NearSt has won £2m in seed funding for technology that aims to drive more customers into their local shops. It plans to use the new funding to expand a solution that, says NearSt, is already sending 5,000 extra customers into high street shops. Now it is targeting 100,000 extra in-store visits a year.
Nick Brackenbury, co-founder of NearSt, said: “Most of the products we buy online are stocked in a store nearby. Until today though, they were invisible to your smartphone, so online was the easy option. We’re solving that problem for retailers by making it effortless to get their product seen by the millions of local searches happening everyday near their stores.”
NearSt says that in some sectors, more than 30% of independent retailers are now using the technology in a fightback against online giants such as Amazon.
Steven Senior, who owns Yorkshire hardware shop Mortens of Ilkley, said it has found NearSt a good way to bring in shoppers. In its first month of NearSt, he said, “we had customers actually come into the shop saying they searched for something online and we came up in Google. Each of these led to a sale. I’m sure there were many more instances where local people came to the shop after finding us on Google.”

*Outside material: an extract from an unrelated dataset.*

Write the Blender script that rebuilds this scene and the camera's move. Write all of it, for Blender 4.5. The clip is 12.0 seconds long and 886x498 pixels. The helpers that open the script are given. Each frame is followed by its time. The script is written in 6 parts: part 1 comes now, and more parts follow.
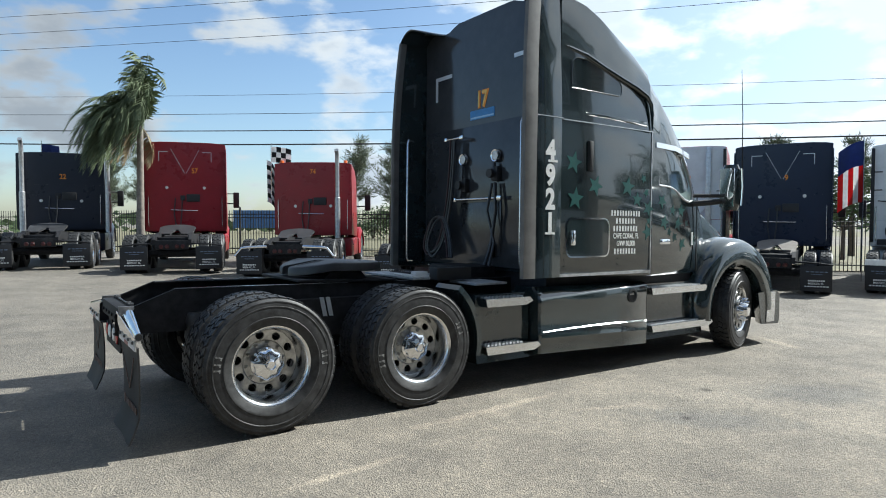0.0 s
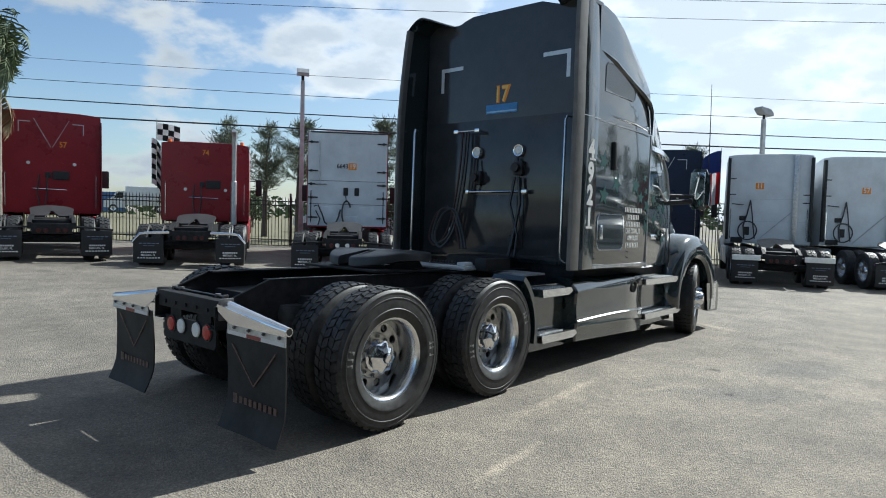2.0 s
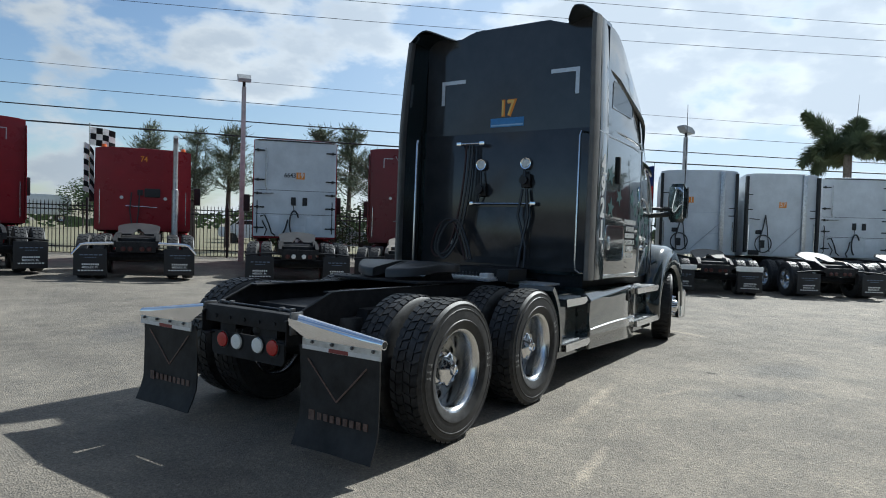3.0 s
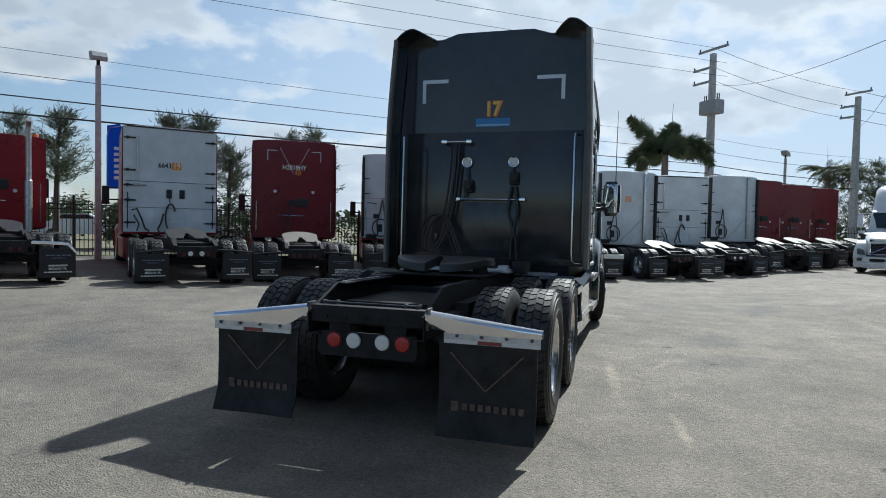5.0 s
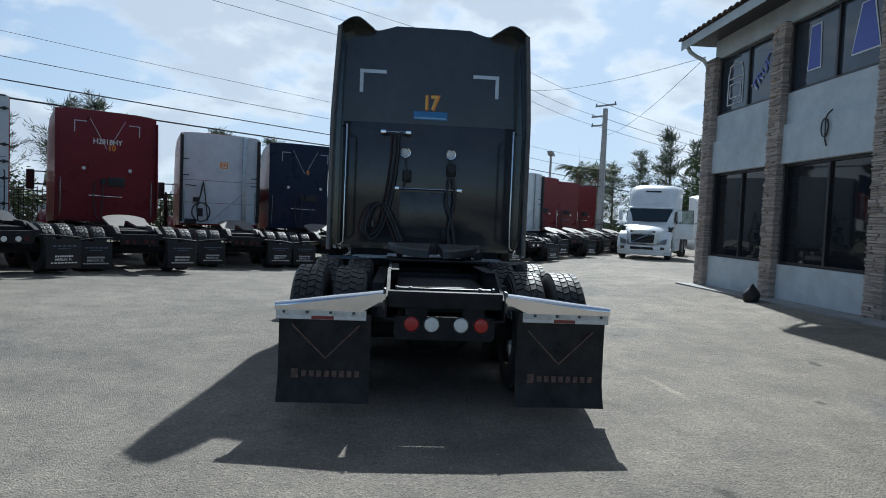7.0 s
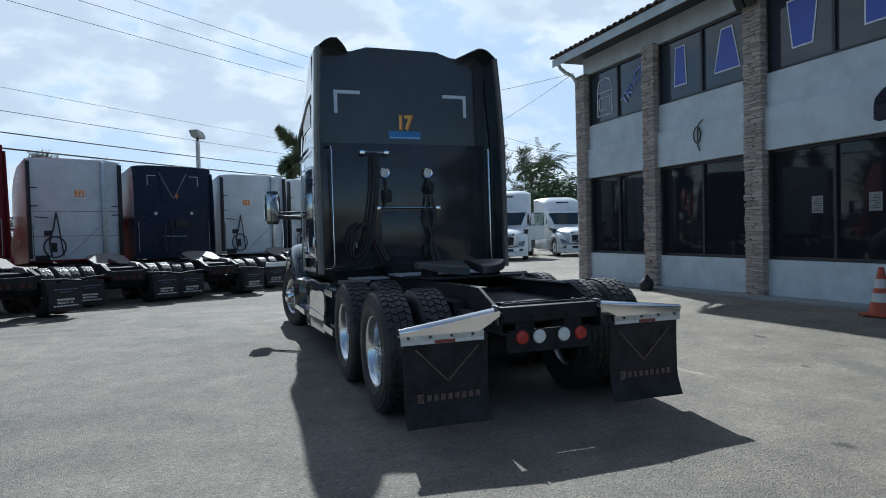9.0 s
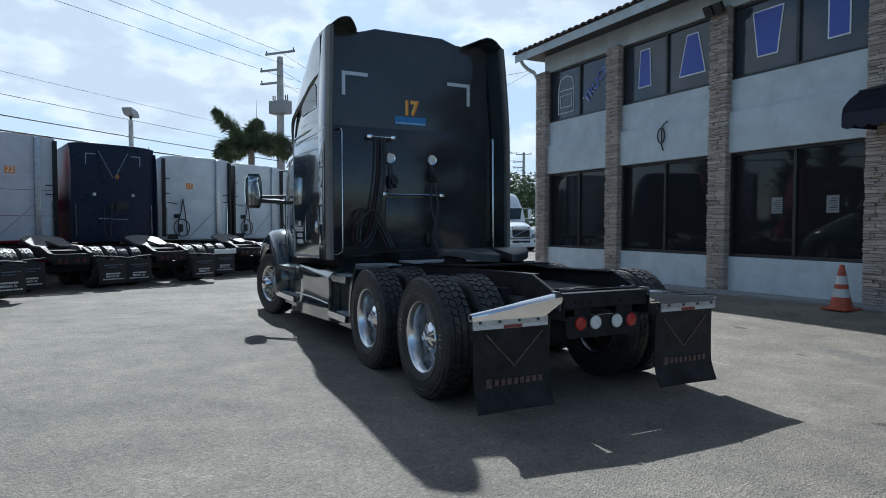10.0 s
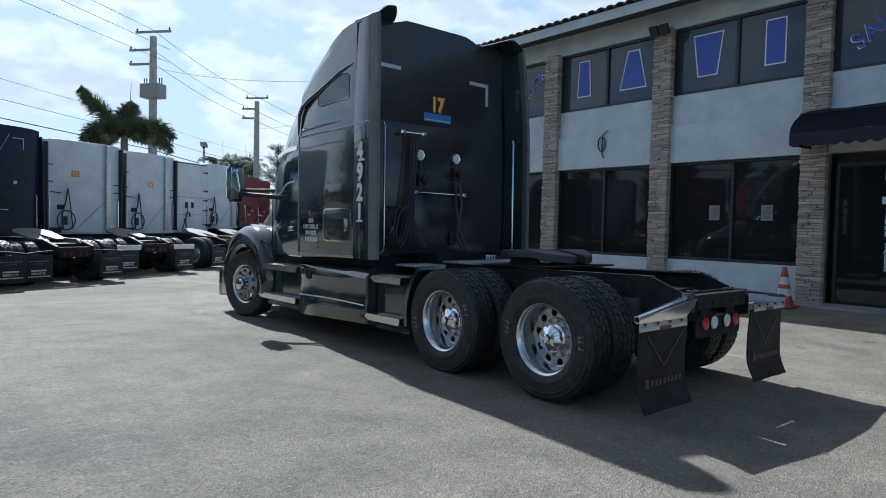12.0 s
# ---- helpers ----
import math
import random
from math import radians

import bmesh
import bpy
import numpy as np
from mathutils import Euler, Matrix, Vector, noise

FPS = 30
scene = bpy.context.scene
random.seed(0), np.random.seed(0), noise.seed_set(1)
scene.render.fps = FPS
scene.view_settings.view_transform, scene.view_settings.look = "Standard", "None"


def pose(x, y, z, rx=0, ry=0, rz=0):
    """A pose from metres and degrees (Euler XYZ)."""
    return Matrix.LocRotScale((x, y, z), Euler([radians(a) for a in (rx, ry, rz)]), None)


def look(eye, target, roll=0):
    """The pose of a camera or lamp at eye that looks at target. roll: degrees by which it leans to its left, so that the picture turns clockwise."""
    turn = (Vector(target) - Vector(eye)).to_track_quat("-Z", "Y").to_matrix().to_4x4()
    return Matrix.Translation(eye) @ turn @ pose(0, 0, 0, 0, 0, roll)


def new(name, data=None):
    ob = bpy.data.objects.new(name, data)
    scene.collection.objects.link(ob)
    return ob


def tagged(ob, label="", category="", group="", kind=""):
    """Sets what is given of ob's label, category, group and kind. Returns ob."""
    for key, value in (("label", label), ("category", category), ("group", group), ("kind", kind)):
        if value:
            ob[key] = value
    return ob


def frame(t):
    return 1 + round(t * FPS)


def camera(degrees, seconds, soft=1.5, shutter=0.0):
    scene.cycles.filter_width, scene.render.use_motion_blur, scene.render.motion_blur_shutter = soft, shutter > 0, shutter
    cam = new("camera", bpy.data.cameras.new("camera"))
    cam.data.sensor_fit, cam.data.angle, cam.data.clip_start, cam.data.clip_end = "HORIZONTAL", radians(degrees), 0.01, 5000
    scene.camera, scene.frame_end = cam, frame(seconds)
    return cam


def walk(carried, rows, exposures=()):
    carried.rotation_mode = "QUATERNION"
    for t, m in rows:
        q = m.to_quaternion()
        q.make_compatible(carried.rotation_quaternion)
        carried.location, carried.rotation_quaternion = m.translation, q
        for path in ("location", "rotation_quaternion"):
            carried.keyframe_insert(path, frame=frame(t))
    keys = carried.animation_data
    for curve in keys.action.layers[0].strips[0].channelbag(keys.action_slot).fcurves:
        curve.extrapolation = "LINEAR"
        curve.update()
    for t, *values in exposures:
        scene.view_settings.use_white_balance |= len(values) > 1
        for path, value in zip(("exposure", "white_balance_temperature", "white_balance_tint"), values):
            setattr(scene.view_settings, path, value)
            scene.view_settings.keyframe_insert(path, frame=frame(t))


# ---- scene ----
cam = camera(69.4, 12.0, soft=1.0)

PATH = [
    (0, (-0.273, -0.185, 1.551), (0.859, 1.462, 1.472), -0.1),
    (0.5, (-0.686, 0.083, 1.564), (0.497, 1.695, 1.511), 0.5),
    (1, (-1.082, 0.405, 1.558), (0.225, 1.918, 1.514), 0.9),
    (1.5, (-1.427, 0.772, 1.537), (-0.043, 2.214, 1.471), 2.2),
    (2, (-1.841, 1.155, 1.538), (-0.331, 2.462, 1.434), 1.5),
    (2.5, (-2.172, 1.571, 1.522), (-0.553, 2.741, 1.419), 0.9),
    (3, (-2.521, 1.993, 1.517), (-0.849, 3.089, 1.453), 1.7),
    (3.5, (-2.853, 2.454, 1.516), (-1.064, 3.341, 1.397), 2.3),
    (3.7, (-2.981, 2.67, 1.503), (-1.148, 3.462, 1.392), 1.9),
    (5.3, (-3.725, 4.045, 1.5), (-1.782, 4.515, 1.435), 0.5),
    (5.5, (-3.79, 4.282, 1.498), (-1.822, 4.631, 1.433), -0.1),
    (6, (-3.93, 4.788, 1.483), (-1.946, 5.036, 1.421), 0.3),
    (6.5, (-4.061, 5.332, 1.465), (-2.061, 5.348, 1.432), 0.1),
    (7, (-4.198, 5.882, 1.454), (-2.205, 5.75, 1.361), 2.4),
    (7.2, (-4.218, 6.131, 1.462), (-2.229, 5.938, 1.375), 3.9),
    (8.8, (-4.024, 7.737, 1.494), (-2.118, 7.133, 1.432), -0.9),
    (9, (-3.955, 7.954, 1.505), (-2.07, 7.288, 1.451), -1.5),
    (9.5, (-3.731, 8.427, 1.464), (-1.883, 7.664, 1.391), -0.7),
    (10, (-3.499, 8.931, 1.447), (-1.71, 8.039, 1.37), 0.1),
    (10.5, (-3.185, 9.375, 1.422), (-1.498, 8.307, 1.31), 0.0),
    (11, (-2.855, 9.853, 1.429), (-1.194, 8.742, 1.359), 0.6),
    (11.5, (-2.527, 10.3, 1.421), (-0.956, 9.064, 1.356), 2.8),
    (12, (-2.18, 10.727, 1.434), (-0.642, 9.451, 1.359), 1.3),
]
walk(cam, [(t, look(eye, target, roll)) for t, eye, target, roll in PATH],
     [(0, 1.10, 5950, 4), (1.5, 0.92, 5900, 4), (2.5, 0.74, 5850, 4), (3.7, 0.52, 5800, 4), (5.5, 0.42, 5750, 4), (7.2, 0.42, 5600, 4), (9, 0.48, 5500, 4), (12, 0.64, 5550, 4)])

# ---- light ----
SUN = Vector((1.10, -0.185, 0.975)).normalized()
SUN_ELEV = math.asin(SUN.z)
world = bpy.data.worlds.new("sky")
scene.world = world
world.use_nodes = True
wn, wl = world.node_tree.nodes, world.node_tree.links
wn.clear()
w_out = wn.new("ShaderNodeOutputWorld")
w_bg = wn.new("ShaderNodeBackground")
w_bg.inputs["Strength"].default_value = 0.074
w_sky = wn.new("ShaderNodeTexSky")
w_sky.sky_type = "NISHITA"
w_sky.sun_disc = False
w_sky.sun_elevation = SUN_ELEV
w_sky.sun_rotation = radians(99.3)
w_sky.air_density, w_sky.dust_density, w_sky.ozone_density = 1.0, 1.0, 1.6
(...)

In its latest round of funding, the technology start-up has added the backing of angel investors Will Hobhouse, Ben Laurie and senior engineers from AI company DeepMind to its existing support from Google. In total it has now raised £3.2m in a round led by consumer tech specialists YYX Capital.
James Cox, founding partner at YYX Capital said: “Many people presume ecommerce signals the death knell for the high street, but over 90% of all purchases still happen in-store globally. This is a multi-trillion dollar market that technology has barely touched, and NearSt has the potential to truly transform how we all interact with physical retail. Google already see the impact live in-store inventory data can have, and we’re just scratching the surface with the potential this can have for other technology companies.”
NearSt was founded in 2015 by Max Kreijn and Nick Brackenbury, who had worked together developing digital experiences for major brands at a top global agency. Kreijn came up with the concept in a literal lightbulb moment, when a bulb went in his flat and he searched online to see where he could buy a replacement.
“I was shown lots of places where I could order it online, but I couldn’t find out which local shops had one for me to pop out and buy.” he said.
The NearSt technology is a tiny piece of software that can link any shop till system to a central platform, sending live barcodes and stock data to be transformed by a closely guarded algorithm into rich product information with pictures and descriptions, ready to be streamed into Google.